Reviews prior models, that he says are not useful:

  • 1985 article: portfolio of human capital. This provides benefit of diversification (manage variation by person, geography, practice). For this to work, you need to share revenue fairly equally. Otherwise diversification theory makes no sense. This article assumed continuation of lockstep compensation. But we see that lockstep is now exception not the rule. No one has ever shown financial benefit to portfolio strategy. For example, number of branch offices correlates negatively with profits. Size is not well correlated with profitability. The most profitable firms are concentrated in specific practices
  • 1991 model: trust between partners and associates. Rank-order promotion (“up or out”) demonstrates to associates the basis of trust. Associates see their chances of making partner. (RF: I believe this is the Tournament to Partner theory.) Basis of this requires constant percent growth (exponential). When you look at law firm growth though, it was driven by demand, not by need to re-assure associates. In practice, there is no more tournament to partner.
  • Reputational Capital theory: it does not work either. As firms become large, too hard to monitor. Also, clients shop for lawyers, not firms. So reputation does not have much value.
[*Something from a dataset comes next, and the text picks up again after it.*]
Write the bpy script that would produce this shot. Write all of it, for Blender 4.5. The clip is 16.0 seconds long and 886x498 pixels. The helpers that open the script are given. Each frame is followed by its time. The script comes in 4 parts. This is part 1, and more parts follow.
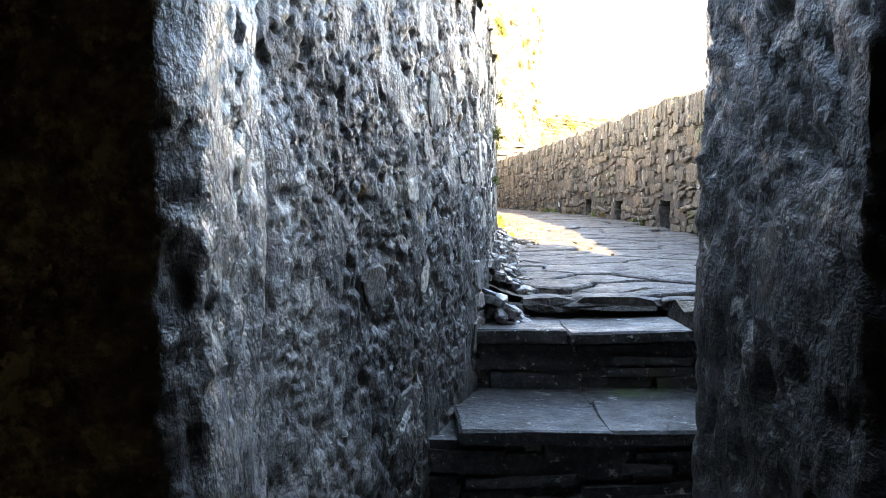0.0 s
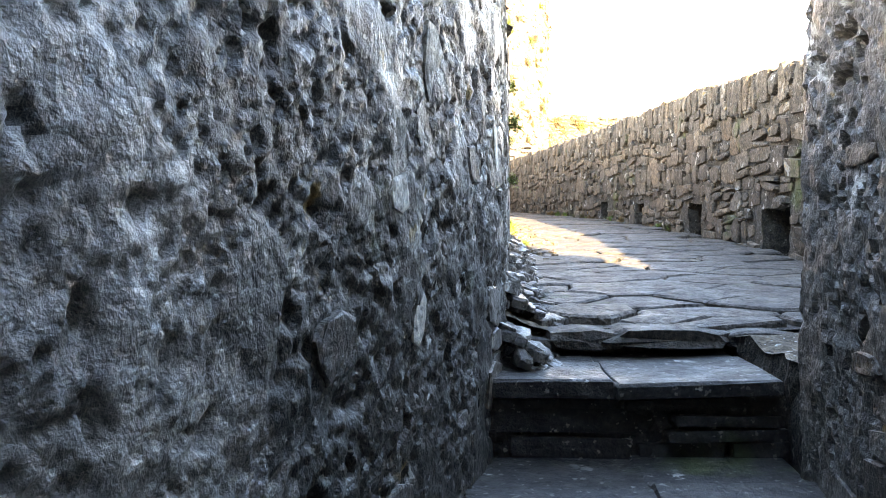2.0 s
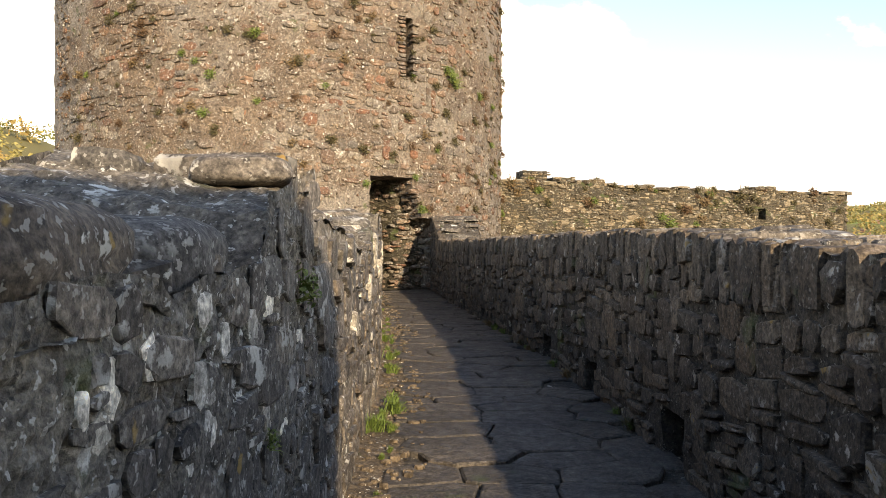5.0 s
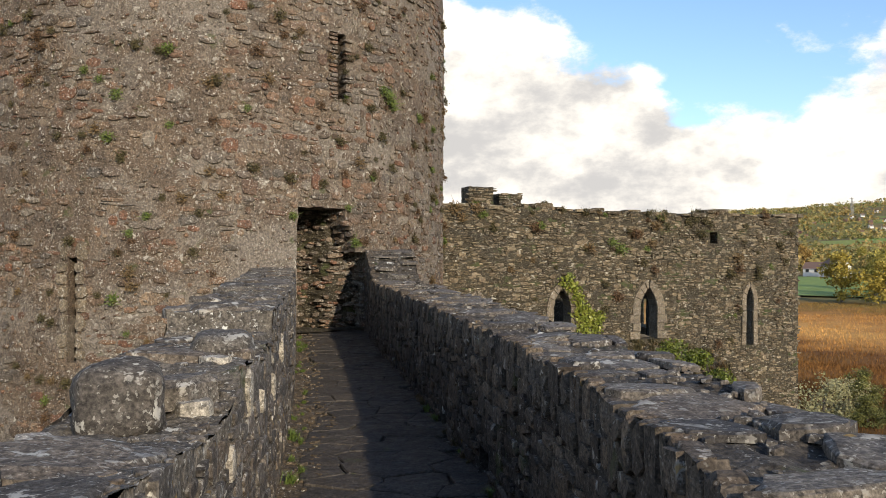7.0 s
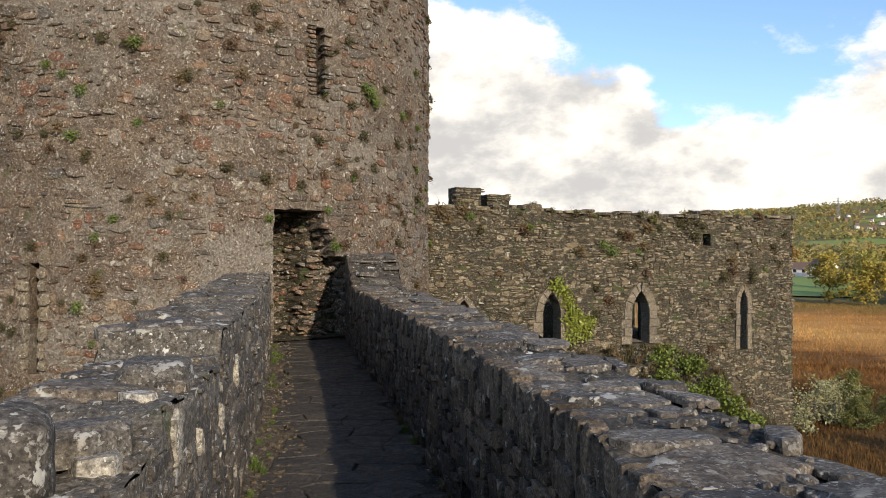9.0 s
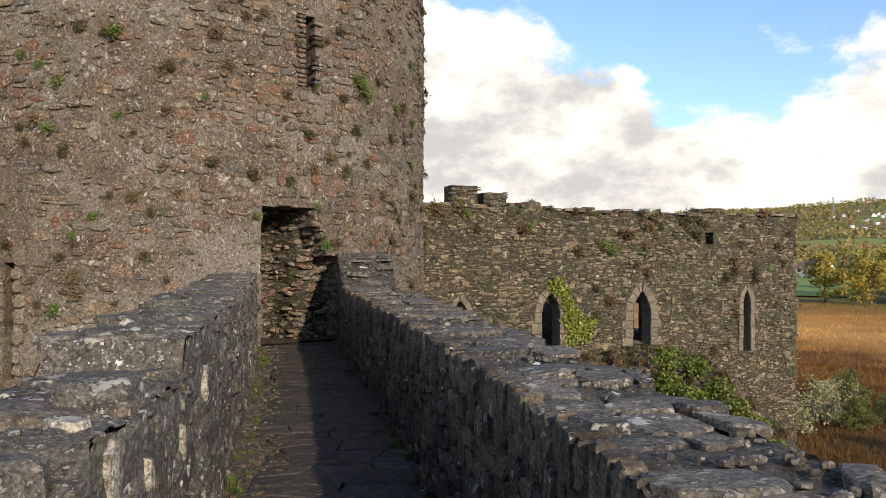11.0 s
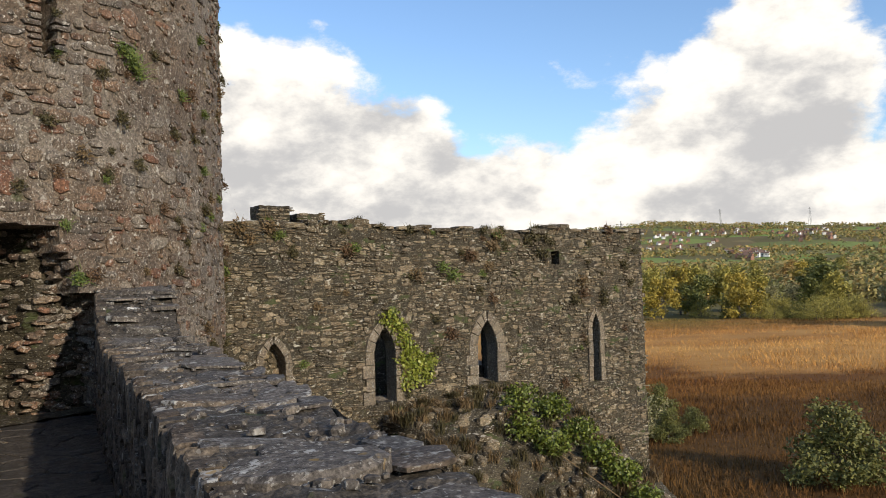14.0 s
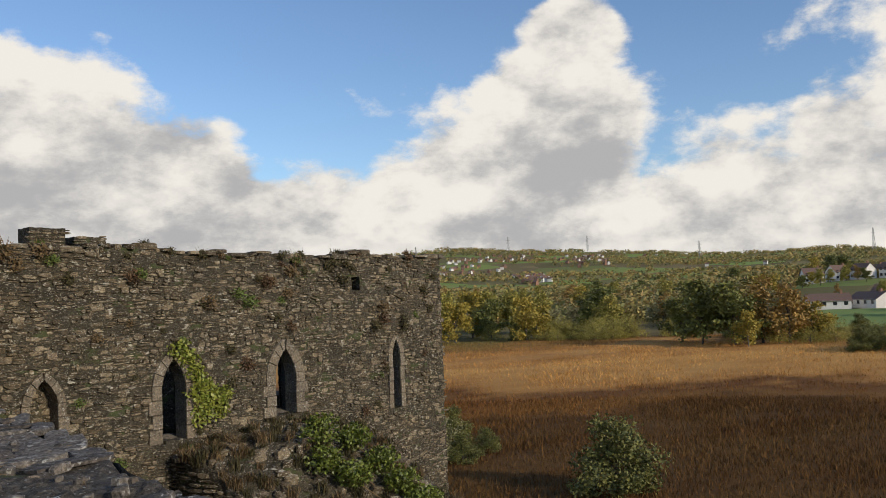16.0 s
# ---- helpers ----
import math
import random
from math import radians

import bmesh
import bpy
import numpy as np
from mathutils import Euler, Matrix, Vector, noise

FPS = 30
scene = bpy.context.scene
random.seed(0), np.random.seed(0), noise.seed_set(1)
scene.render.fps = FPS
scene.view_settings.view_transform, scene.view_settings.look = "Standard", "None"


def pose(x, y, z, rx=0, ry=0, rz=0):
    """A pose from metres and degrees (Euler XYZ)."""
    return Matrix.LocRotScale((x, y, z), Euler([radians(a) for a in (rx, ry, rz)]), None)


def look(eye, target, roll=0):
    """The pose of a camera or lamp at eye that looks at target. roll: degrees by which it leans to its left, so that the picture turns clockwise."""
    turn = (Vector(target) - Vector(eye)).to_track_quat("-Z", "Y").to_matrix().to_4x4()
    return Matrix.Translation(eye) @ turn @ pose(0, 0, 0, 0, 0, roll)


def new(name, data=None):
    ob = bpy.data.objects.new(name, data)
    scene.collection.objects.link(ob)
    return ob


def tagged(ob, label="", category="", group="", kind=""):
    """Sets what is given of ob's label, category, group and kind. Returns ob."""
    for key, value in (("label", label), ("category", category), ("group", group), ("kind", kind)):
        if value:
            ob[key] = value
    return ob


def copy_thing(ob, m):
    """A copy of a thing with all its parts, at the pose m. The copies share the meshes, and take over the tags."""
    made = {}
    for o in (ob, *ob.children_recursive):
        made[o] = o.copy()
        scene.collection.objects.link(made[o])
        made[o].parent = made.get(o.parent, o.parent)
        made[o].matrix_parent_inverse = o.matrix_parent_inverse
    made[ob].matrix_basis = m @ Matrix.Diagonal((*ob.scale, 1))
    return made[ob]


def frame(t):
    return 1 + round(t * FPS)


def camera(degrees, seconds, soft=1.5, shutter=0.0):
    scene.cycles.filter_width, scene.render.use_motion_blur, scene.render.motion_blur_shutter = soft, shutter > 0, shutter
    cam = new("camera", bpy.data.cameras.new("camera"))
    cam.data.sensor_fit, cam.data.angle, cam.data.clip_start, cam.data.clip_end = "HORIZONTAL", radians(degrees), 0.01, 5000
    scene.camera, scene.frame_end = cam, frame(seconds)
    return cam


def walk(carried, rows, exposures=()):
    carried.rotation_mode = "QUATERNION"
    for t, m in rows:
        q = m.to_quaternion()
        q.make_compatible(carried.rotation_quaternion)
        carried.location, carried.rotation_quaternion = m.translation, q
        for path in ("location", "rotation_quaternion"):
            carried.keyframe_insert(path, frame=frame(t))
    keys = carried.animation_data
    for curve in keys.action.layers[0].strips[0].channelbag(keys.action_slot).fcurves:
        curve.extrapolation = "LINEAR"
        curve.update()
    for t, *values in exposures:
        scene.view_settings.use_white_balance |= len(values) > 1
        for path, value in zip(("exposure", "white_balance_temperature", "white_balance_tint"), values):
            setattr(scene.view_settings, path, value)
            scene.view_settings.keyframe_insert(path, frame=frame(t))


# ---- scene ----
cam = camera(56.3, 16.0, soft=0.85)
METRES, EYE, TILT, LEAN, TURN = 9.5, 0.15, 0.0, 0.0, 0.0
PATH = [
    (0, (0.024, -0.016, 0.148), (0.015, 1.981, 0.045), -0.2),
    (0.5, (0.023, 0.165, 0.151), (0.013, 2.162, 0.05), -0.3),
    (1, (0.014, 0.355, 0.15), (0.0, 2.352, 0.05), -0.4),
    (1.5, (0.012, 0.524, 0.157), (-0.003, 2.522, 0.061), -0.3),
    (2, (0.025, 0.682, 0.163), (0.004, 2.68, 0.066), -0.4),
    (2.5, (0.054, 0.85, 0.174), (0.032, 2.848, 0.082), -0.5),
    (3, (0.103, 1.244, 0.233), (0.068, 3.242, 0.148), -0.2),
    (3.5, (0.277, 1.857, 0.357), (0.225, 3.856, 0.307), 0.0),
    (4, (0.416, 2.304, 0.453), (0.368, 4.304, 0.447), -0.3),
    (4.5, (0.539, 2.763, 0.671), (0.518, 4.763, 0.672), -0.3),
    (5, (0.654, 3.033, 0.934), (0.711, 5.032, 0.931), 0.1),
    (5.2, (0.656, 3.151, 0.999), (0.737, 5.15, 0.992), 0.2),
    (7.3, (0.951, 4.373, 1.612), (1.137, 6.365, 1.61), 0.1),
    (7.5, (0.966, 4.432, 1.62), (1.154, 6.423, 1.619), 0.0),
    (8, (1.001, 4.562, 1.625), (1.196, 6.552, 1.625), 0.1),
    (8.5, (1.029, 4.724, 1.619), (1.229, 6.714, 1.617), 0.0),
    (9, (1.049, 4.885, 1.621), (1.256, 6.874, 1.62), 0.1),
    (9.2, (1.059, 4.95, 1.623), (1.266, 6.939, 1.619), 0.0),
    (11.5, (1.133, 5.762, 1.603), (1.354, 7.75, 1.604), -0.0),
    (12, (1.172, 6.269, 1.606), (1.398, 8.256, 1.613), -0.2),
    (12.5, (1.236, 6.964, 1.603), (1.464, 8.951, 1.61), -0.3),
    (13, (1.362, 7.585, 1.597), (1.621, 9.568, 1.609), -0.6),
    (13.5, (1.424, 8.159, 1.588), (1.828, 10.117, 1.625), -1.2),
    (14, (1.477, 8.602, 1.573), (2.138, 10.488, 1.634), -1.8),
    (14.5, (1.47, 8.718, 1.578), (2.222, 10.57, 1.655), -2.2),
    (15, (1.477, 8.781, 1.591), (2.347, 10.58, 1.679), -2.3),
    (15.5, (1.498, 8.826, 1.6), (2.487, 10.561, 1.696), -2.3),
    (16, (1.541, 8.923, 1.58), (2.64, 10.59, 1.686), -2.3),
]
EXPOSURES = [(0, 4.35, 10100, 12), (1.5, 4.2, 10100, 12), (2.5, 4.1, 9800, 12), (3.0, 3.7, 9600, 12), (3.5, 3.15, 9300, 12), (4.0, 2.35, 9000, 12), (4.5, 1.7, 8900, 12), (4.8, 1.25, 8700, 12), (5.0, 1.03, 8300, 12), (5.2, .85, 8000, 12), (7.3, .10, 6950, 10), (12.8, .08, 6950, 10), (13.6, -.02, 6850, 10), (14.5, -.16, 6750, 10), (16, -.50, 6700, 10)]
walk(cam, [(t, look(eye, target, roll)) for t, eye, target, roll in PATH], EXPOSURES)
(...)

So, this is conundrum – what explains large firm then? Why do firms keep growing. There are dis-economies of scale that create friction. In this environment, partners have personal brands that attract clients. To make most of personal capital, you surround yourself with peers to / from biz can be referred. This provides some explanation for why a firm might get large. But as firms get too big, referrals are harder because partners can’t really know which partners are reliable and which will refer back. This theory is not complete but helps understand some aspects of current situation.

Partners want to move upstream and work with those who have the most reputational capital. It explains why model is brittle. Personal and individual capital belongs to the individual, not the institution. So it is easy to transfer across frims, unlike firm brand or collectively owned IP.


Bill Henderson is first questioner. 1. What services and values are best provided by large, multi-office law firms? What is competitive advantage of such firms versus other law firms? 2. What strategy would optimize advantage and make it sustainable long-term.

Larry: firms are dead; they can’t do anything to survive. Reputational Capital theory does not work – but none do. So firms can’t survive. Only thing that sustains large law firms is regulation. Does not see a way to optimize model.

Bernard: Clients have been improvident in paying large firms so much money. They had alternatives they could have used but did not. This is a multi-billion dollar mistake running for decades.


Mark Chandler: Looking at firms that fail does not tell us that much. Silicon Valley is sustained by CA law that makes non-competes void. Applying that to law firms would be good. Firms invest a lot in nurturing relationships. Says cross-selling is about revenue enhancement, not capitalizing on reputation. Mark uses 2×2 matrix: context and core on x-axis; mission critical and non-mission critical on y-axis. Upper right – mission critical and core tasks – are where in-house staff focus (In Task). This includes design, build, and sell activities; business development including acquisition; and IP rights. Little of this is outsourced because of relationships with business people. (Mission Critical are activities that, if performed poorly, pose an immediate risk.)

Out-task contextual and mission critical: high-stakes litigation, reputation, compliance, HR policy. Outsource non-mission critical / context tasks: HR cases, smaller litigation, real estate. Self serve for core and non-mission critical: routine transaction processing. Cisco is investing in tech in each quadrant to reduce labor requirements. Tools implemented to date: enterprise contract life cycle management; corporate secretarial, NDAs, contract builder, click accept, open source central, Cisco Patent Onl-line (CPOL), virtual approval process, E-board, SOX compliance. Cisco paid Orrick to manage entire corporate secretarial portfolio. Using Legal OnRamp for KM – best tool he has used ever for KM.


Bill Perlstein: Law firm managers and GC here are the ones who believe change is imminent. Most in the market believe we will go back to old normal. Says aughts is a period in time that will never repeat. Unique factors of first decade of century: Dot-com crash, major scandals (e.g., Enron), rise of e-discovery in huge volume (driving associates to review docs, which they hated and now this is no longer profit center), money was almost free with all the PE and other deals. Growth came from all these factors; we won’t have these drivers in the future.

Mistake to view AmLaw 200 as a monolith. Some of the top NYC firms such as Cravath and Wachtell are in a different business; they are doing the highest-stake cases. At other end, firms like Quinn Emmanuel have narrow focus. In the middle, you have many large, multi-office firms. These firms have trouble differentiating. Need to consider role of government regulation, impact of Internet on practice, challenge GCs face of managing multiple outside counsel, fact that most partners don’t want to manage the business.


Jeff Haidet presents. Evolution vs. Revolution. Recession is not the cause. The forces have been at work a long time. ACC value challenge had roots in 2007 before crash. Laura Empson, Managing the Modern Law Firms, raised many issues we see today. Agrees with Perlstein that flush times of first decade this century was a big distraction.


Q&A –
Perlstein says brand matters, that press overstates lack of glue in large firms, that most large law firms are not pure “eat what you kill”.

Chandler: we ask firms to bid using contract lawyers for doc review; if firm does not want to do so, then Cisco will retain the contract lawyers. Cisco dis-aggregates work and uses its telepresence product to foster collaboration.

Perlstein – firms have to get better at knowledge management (KM). One big client brings all its firms together annually to foster (force?) firms to collaborate.